The Street, by contrast, remains firmly in the bull camp. JP Morgan and Evercore ISI both raised price targets in early July — to $125 and $120 respectively — and the consensus mean of $118.10 implies roughly 17% upside from the current price near $101. The bull case rests on the Synovus merger delivering cost synergies and earnings expansion, a new CFO signalling management stability, and a valuation that still looks undemanding at around 9.4x trailing earnings and just over book value. Bears point to post-merger credit quality risks — criticized loans rose following the combination — and thinner market share in newer geographies like Tampa and Washington DC. The surge in short interest this week suggests at least some investors think the Q2 print will expose these execution risks rather than confirm the integration narrative. Previously reported note: the analyst consensus was already in place ahead of last week's July 15 event date in the data, and targets have not moved materially since then, meaning the bar the stock needs to clear is well-established.
Institutional ownership adds texture.
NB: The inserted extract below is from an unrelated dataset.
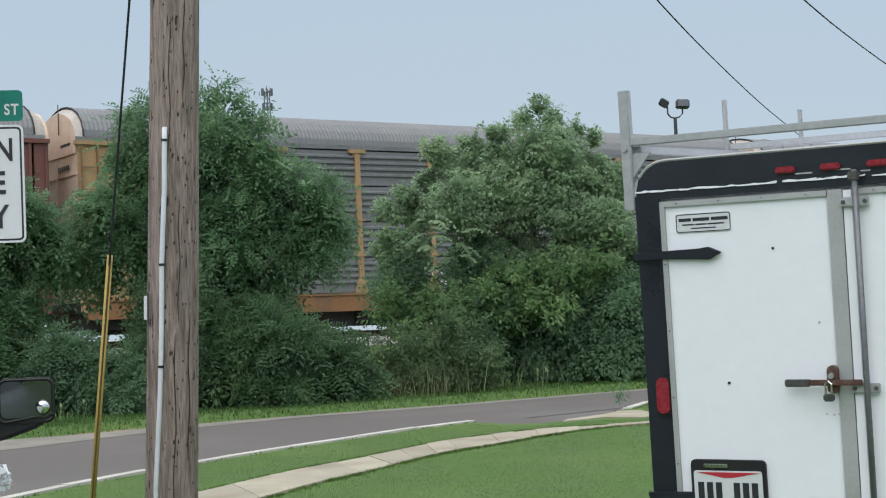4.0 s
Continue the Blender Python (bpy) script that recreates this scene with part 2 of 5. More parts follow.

BlackRock disclosed a stake of nearly 11% as of June 30, accompanied by a large reported increase in shares held. Wellington Management and FMR also showed substantial position builds in recent filings. That institutional accumulation sits alongside the short-side activity as a genuine tug-of-war between longer-term holders and near-term sceptics. Insider activity from recent months is too dated to carry weight in the current setup.
The July 22 print will test whether Pinnacle's post-merger integration is tracking the cost and revenue synergy timeline that has driven the analyst upgrade cycle — and whether credit quality in the combined loan book is holding up well enough to sustain the valuation re-rating the bulls are banking on.